Bu alandaki tohumcu kuruluşların yapısı genelde 4 şekilde oluşmuştur. Tamamı yabancı sermayeli olup kendi markalarını pazarlayan firmalar. Yabancı şirketlerle ortaklık veya distribütörlük şeklinde olan ve yabancı veya kendi markalarını pazarlayan firmalar. Tamamı yerli sermaye olup genetik ateryalleri yurtdışından sağlayan ve pazarlayan firmalar. Tamamı yerli sermaye olup kendi markalarını pazarlayan firmalar.” Ali Kaynak, Türk tohumculuğunun gelişmesinin önündeki temel sorunlar konusunda ise şunları söyledi: “Küçük ölçekli ve yetersiz sermayeye problemleri, Ar-Ge konusunda yetersiz olmaları, uzmanlaşmış teknik personel yetersizliği, üretim girdilerinde enerji maliyetlerinin yüksekliği, Tohumculuk Yasası’ndaki eksiklikler ve yürütmede oluşan sorunlar. Günümüz dünyasında biyoteknolojik ve genetik alanındaki gelişmeler karşısında Türk tohumculuğunun hızla teknoloji ile buluşmasının sağlanması gerekir. Gelişmiş ülkelerin 200 yıllık deneyimleri ve küreselleşen dev şirketlerin gen havuzları karşısında Türk tohumculuğunun da gen kaynaklarına ulaşması ve teknoloji transferlerine ağırlık verilmelidir. Bu anlamda Ar-Ge çalışmalarında tohumcu kuruluşların desteklenmesi önemlidir. Kamu araştırma kuruluşları ve üniversitelerin özel tohumcu kuruluşları ile ortak proje yürütmelerinin sağlanması zorunludur.”

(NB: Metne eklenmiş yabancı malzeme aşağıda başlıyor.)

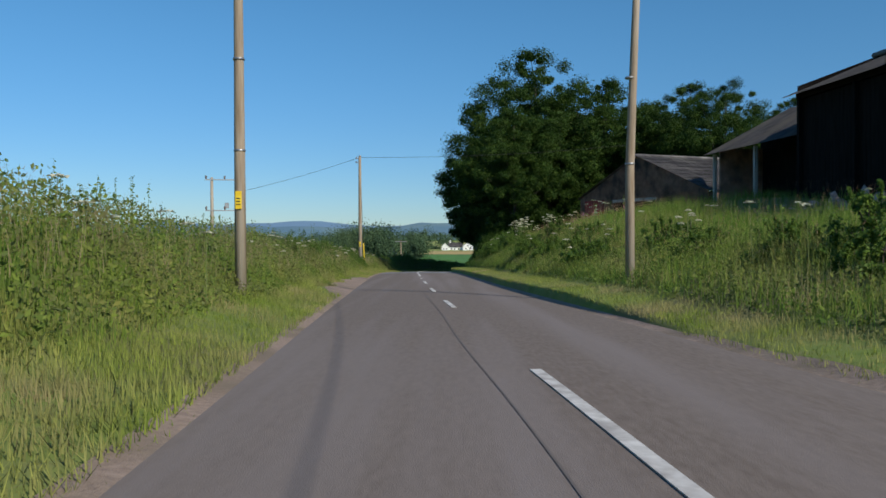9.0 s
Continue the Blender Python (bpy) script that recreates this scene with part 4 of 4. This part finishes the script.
sow("meadow_grass", M_VERGE, 110000, -2, 205, -7.4, -4.4, 0.3, 0.75, 0.007, "rank yellow-green grass sloping up the bank", "grass", 0.5, 1.6)



sow("meadow_grass", M_TALL, 70000, 194, 272, -6.9, -4.4, 0.3, 0.9, 0.006, "rank pale grass leaning along the hedge foot", "grass", 0.5, 1.6)
sow("meadow_grass", M_VERGE, 90000, -2, 152, 5.0, 10.5, 0.3, 0.9, 0.006, "rank pale grass between the weeds on the bank", "grass", 0.5, 1.6)
sow("meadow_grass", M_VERGE, 30000, 190, 264, -5.7, -4.2, 0.25, 0.65, 0.006, "pale grass at the foot of the hedge", "grass", 0.6, 1.6)
sow("meadow_grass", M_VERGE, 36000, 167, 236, 4.8, 10.5, 0.3, 0.85, 0.006, "lush leaning grass on the bank below the yard", "grass", 0.5, 1.6)
for l0, l1 in ((-16, -3.3), (3.2, 16)):
    sow("meadow_grass", M_VERGE, 26000, 352, 500, l0, l1, 0.7, 1.5, 0.03, "rough sunlit grass beside the valley road", "grass", 0.4, 1.6)
sow("cut_hay", M_SEED, 40000, 28, 190, -5.5, -3.5, 0.02, 0.08, 0.008, "flattened brown cut hay lying on the verge", "hay", 3.0, 2.3)


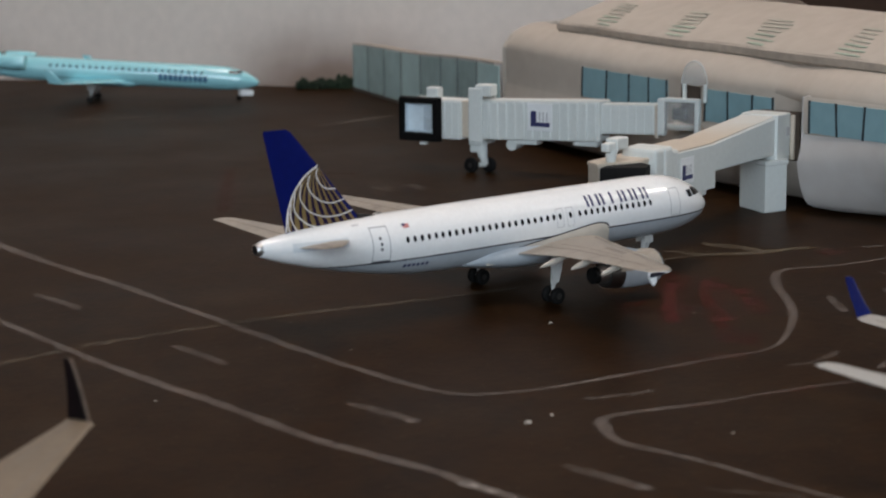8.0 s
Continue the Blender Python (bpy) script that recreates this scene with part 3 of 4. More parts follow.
# ---- glazed annex beyond the terminal's end ----
annex = thing("glazed_annex", 35, 80, 0, 0, "long card annex glazed with grey-teal film", "building")
A0, A1 = Vector((28.6, 59.0, 0)), Vector((41.6, 103.2, 0))
AN = Vector((A1.y - A0.y, -(A1.x - A0.x), 0)).normalized()


def annex_pt(q, back, z):
    return A0.lerp(A1, q) + AN * back + Vector((0, 0, z)) - Vector((35, 80, 0))


def top_z(q):
    return 7.4 - 1.7 * q + 0.1 * math.sin(q * 9)


QS = [k / 14 for k in range(15)]
bm = bmesh.new()
loft(bm, [[annex_pt(q, 0, 0), annex_pt(q, 0, top_z(q)), annex_pt(q, 1.4, top_z(q) - 0.1), annex_pt(q, 1.4, 0)] for q in QS])
part("body", bm, PAPERWHITE, annex, "white card body")
bm = bmesh.new()
loft(bm, [[annex_pt(q, -0.06, top_z(q) + 0.01), annex_pt(q, 1.5, top_z(q) - 0.09), annex_pt(q, 1.5, top_z(q) + 0.03), annex_pt(q, -0.06, top_z(q) + 0.12)] for q in QS])
part("roof_edge", bm, RIM, annex, "thin grey-brown card edge")
# The shaded gap under the panes is laid on as a dark strip.
part("base_strip", loft(bmesh.new(), [[annex_pt(q, -0.2, 0.0), annex_pt(q, -0.02, 0.0), annex_pt(q, -0.02, 0.42 + 0.2 * (1 - q)), annex_pt(q, -0.2, 0.42 + 0.2 * (1 - q))] for q in QS]), DOORSHADE, annex, "dark strip standing for the shade along the foot")
edges = [-0.035, 0.10, 0.22, 0.33, 0.47, 0.61, 0.74, 0.87, 1.0]
for a, b in zip(edges, edges[1:]):
    bm = bmesh.new()
    loft(bm, [[annex_pt(a + 0.004, o, 0.25), annex_pt(b - 0.004, o, 0.25), annex_pt(b - 0.004, o, top_z(b) - 0.15), annex_pt(a + 0.004, o, top_z(a) - 0.15)] for o in (-0.15, -0.03)])
    part("window_pane", bm, TEALGREY, annex)
for q in edges[1:-1]:
    part("mullion", loft(bmesh.new(), [[annex_pt(q - 0.002, o, 0.2), annex_pt(q + 0.002, o, 0.2), annex_pt(q + 0.002, o, top_z(q) - 0.1), annex_pt(q - 0.002, o, top_z(q) - 0.1)] for o in (-0.2, -0.06)]), MULLIONPALE, annex)
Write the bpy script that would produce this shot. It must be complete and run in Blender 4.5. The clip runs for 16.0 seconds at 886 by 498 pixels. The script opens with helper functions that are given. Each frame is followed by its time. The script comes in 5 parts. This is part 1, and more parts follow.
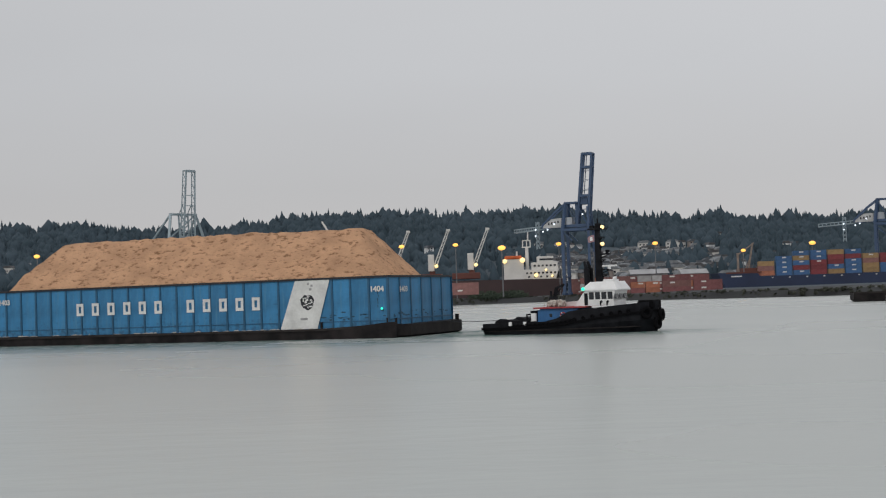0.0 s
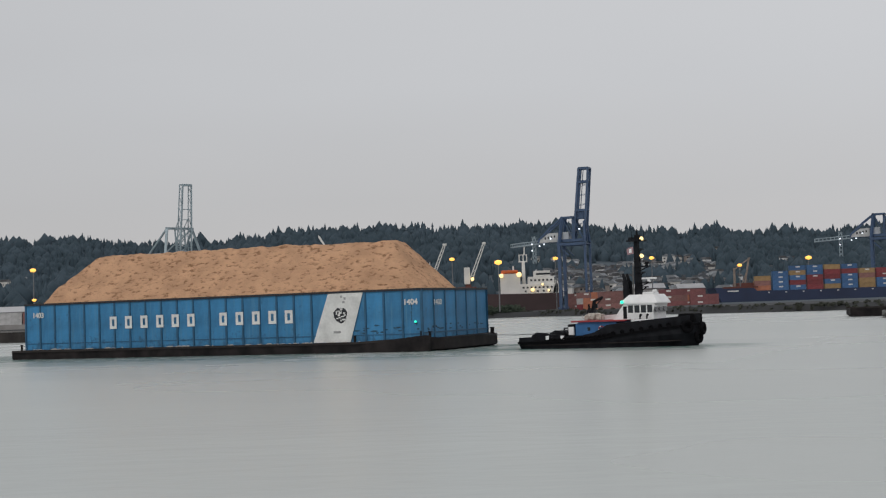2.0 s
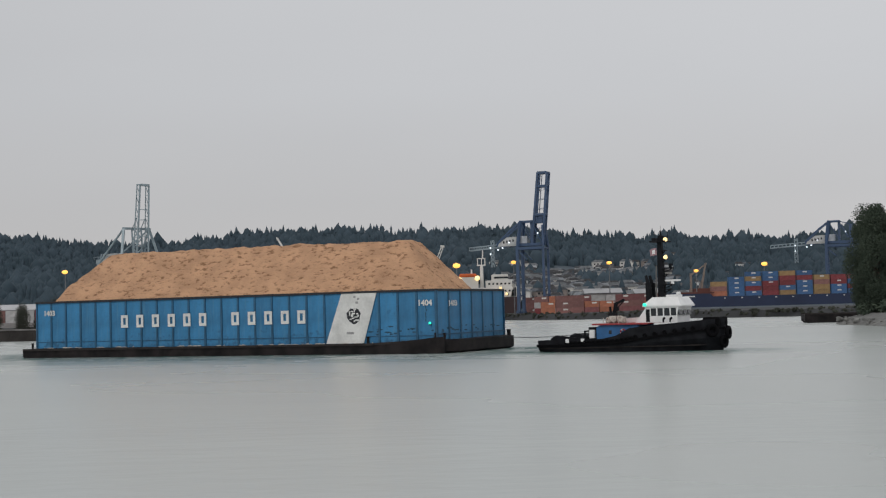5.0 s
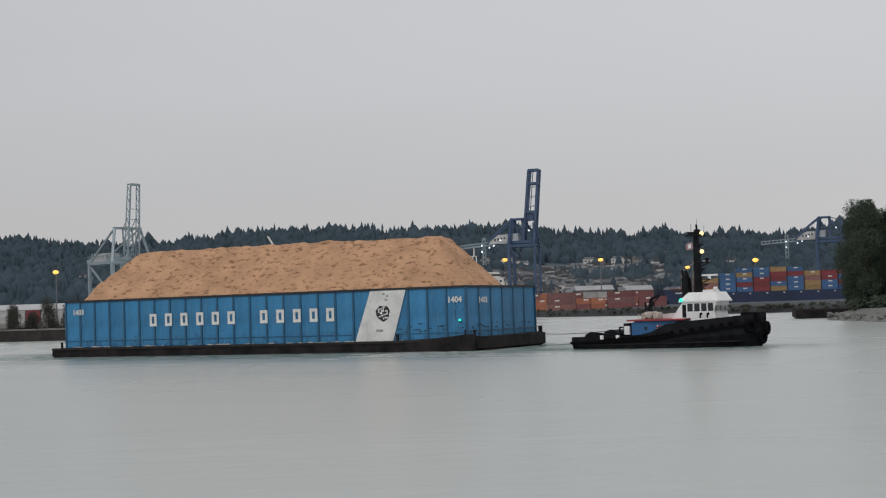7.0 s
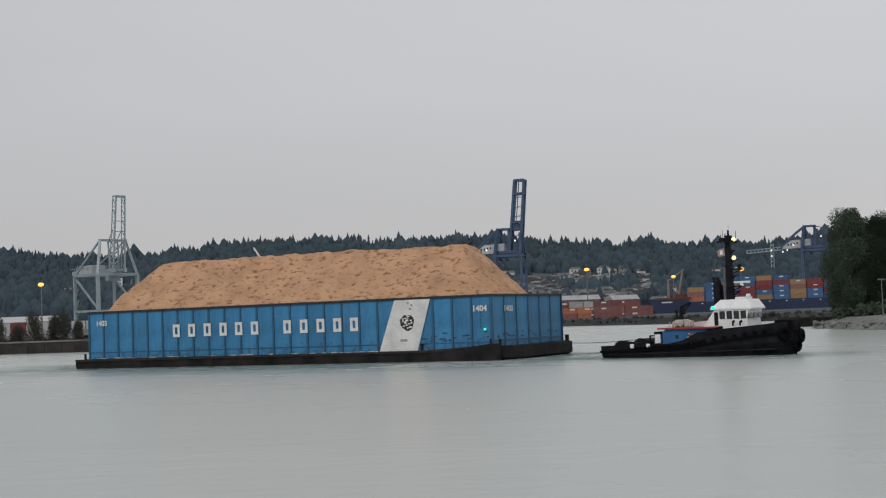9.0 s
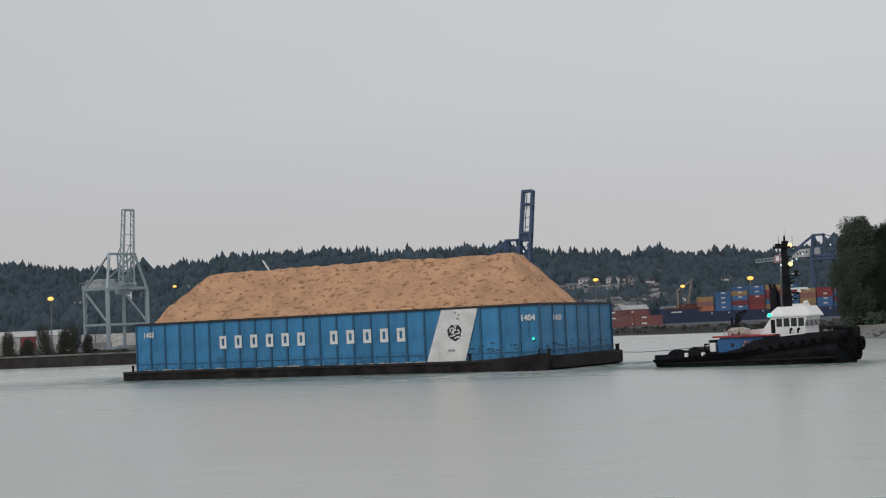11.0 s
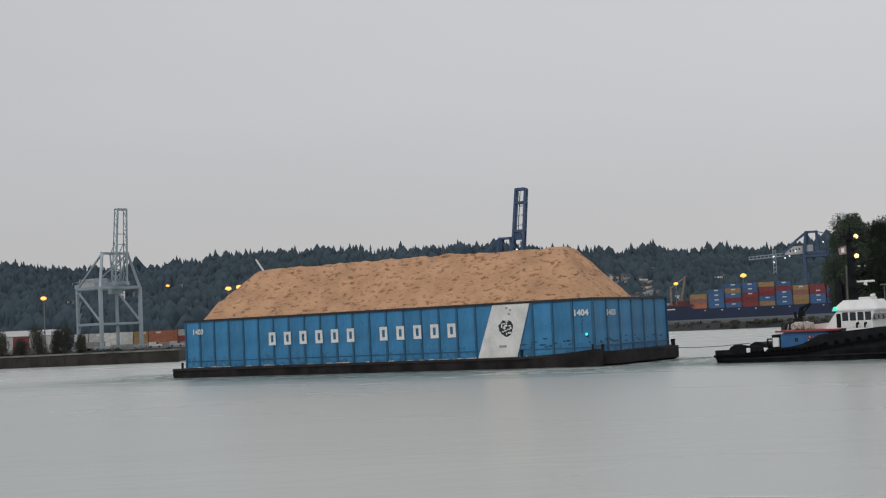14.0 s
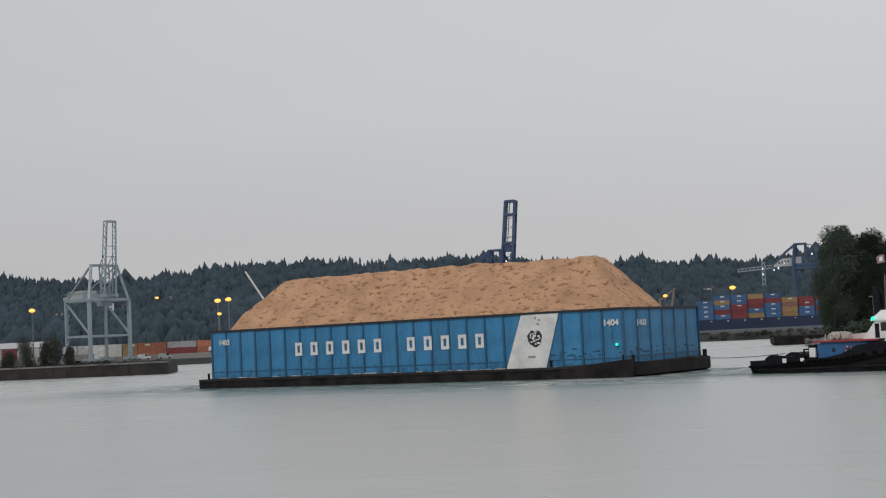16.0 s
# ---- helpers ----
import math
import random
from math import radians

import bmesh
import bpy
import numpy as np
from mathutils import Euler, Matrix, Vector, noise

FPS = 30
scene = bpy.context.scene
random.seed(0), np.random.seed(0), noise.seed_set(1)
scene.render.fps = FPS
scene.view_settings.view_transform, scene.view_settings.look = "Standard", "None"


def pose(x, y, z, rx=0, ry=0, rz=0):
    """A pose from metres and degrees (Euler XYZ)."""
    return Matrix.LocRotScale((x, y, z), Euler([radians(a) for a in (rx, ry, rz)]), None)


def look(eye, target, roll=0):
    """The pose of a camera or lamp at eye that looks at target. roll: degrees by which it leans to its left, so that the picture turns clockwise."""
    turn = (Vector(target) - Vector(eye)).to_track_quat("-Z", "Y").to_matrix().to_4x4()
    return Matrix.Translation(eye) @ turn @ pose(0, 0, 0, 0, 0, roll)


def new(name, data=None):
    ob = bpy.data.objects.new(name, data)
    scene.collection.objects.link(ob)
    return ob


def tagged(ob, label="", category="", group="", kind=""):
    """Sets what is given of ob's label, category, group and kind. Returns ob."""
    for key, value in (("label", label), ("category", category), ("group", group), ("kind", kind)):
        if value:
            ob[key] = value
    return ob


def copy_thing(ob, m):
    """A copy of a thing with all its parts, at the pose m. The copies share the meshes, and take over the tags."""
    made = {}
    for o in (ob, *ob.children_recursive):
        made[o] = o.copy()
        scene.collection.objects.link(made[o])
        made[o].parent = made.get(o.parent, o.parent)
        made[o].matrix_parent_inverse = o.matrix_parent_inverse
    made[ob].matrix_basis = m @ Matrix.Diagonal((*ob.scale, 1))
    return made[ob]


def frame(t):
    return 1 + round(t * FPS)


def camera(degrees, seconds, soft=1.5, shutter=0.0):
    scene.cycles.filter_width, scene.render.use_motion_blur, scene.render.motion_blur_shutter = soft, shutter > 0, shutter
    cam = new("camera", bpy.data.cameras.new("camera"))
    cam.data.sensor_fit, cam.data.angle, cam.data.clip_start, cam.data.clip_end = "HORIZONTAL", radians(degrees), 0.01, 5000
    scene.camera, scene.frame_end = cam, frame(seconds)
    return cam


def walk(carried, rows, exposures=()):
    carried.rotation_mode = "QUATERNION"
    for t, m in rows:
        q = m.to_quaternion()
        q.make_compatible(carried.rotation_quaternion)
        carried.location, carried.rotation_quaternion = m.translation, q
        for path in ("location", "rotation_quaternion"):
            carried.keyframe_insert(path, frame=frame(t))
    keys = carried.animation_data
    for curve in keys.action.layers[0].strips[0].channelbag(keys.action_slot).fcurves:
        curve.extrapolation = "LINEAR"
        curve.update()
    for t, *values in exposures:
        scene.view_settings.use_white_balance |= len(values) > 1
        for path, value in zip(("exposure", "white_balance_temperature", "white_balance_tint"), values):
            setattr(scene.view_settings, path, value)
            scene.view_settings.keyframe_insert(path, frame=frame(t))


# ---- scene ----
# ---- camera and its walk ----
cam = camera(36.0, 16.0, soft=1.2)
EYE = (0.0, 0.0, 5.05)
CAMERA_TURNS = (
    (0, 91.914, 2.056, 2.343), (0.5, 92.090, 2.010, 2.376), (1, 92.201, 2.008, 2.411), (1.5, 92.307, 2.016, 2.340),
    (2, 92.513, 1.988, 2.195), (2.5, 93.477, 2.154, 1.364), (3, 92.968, 2.021, 1.038), (3.5, 92.925, 1.891, 0.931),
    (4, 92.744, 1.658, 0.654), (6.5, 92.520, 1.653, 0.188), (7, 92.491, 1.838, 0.080), (7.5, 92.578, 2.060, -0.037),
    (8, 92.681, 2.182, -0.188), (8.5, 92.746, 2.171, -0.354), (9, 92.911, 2.138, -0.486), (9.5, 93.051, 2.172, -0.256),
    (12, 93.500, 2.644, -0.159), (12.5, 93.467, 2.673, -0.178), (13, 93.325, 2.716, -0.228), (13.5, 93.249, 2.727, -0.332),
    (14, 93.320, 2.732, -0.367), (14.5, 93.327, 2.705, -0.508), (15, 93.419, 2.745, -0.574), (15.5, 93.603, 2.792, -0.664),
    (16, 93.807, 2.756, -0.805))
walk(cam, [(t, pose(*EYE, rx, ry, rz)) for t, rx, ry, rz in CAMERA_TURNS])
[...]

Türkiye’deki tohumculuk firmalarının yapısı
- Tamamı yabancı sermayeli olup kendi markalarını pazarlayan firmalar.
- Yabancı şirketlerle ortaklık veya distribütörlük şeklinde olan ve yabancı veya kendi markalarını pazarlayan firmalar.
- Tamamı yerli sermaye olup genetik materyalleri yurtdışından sağlayan ve pazarlayan firmalar.
- Tamamı yerli sermaye olup kendi markalarını pazarlayan firmalar.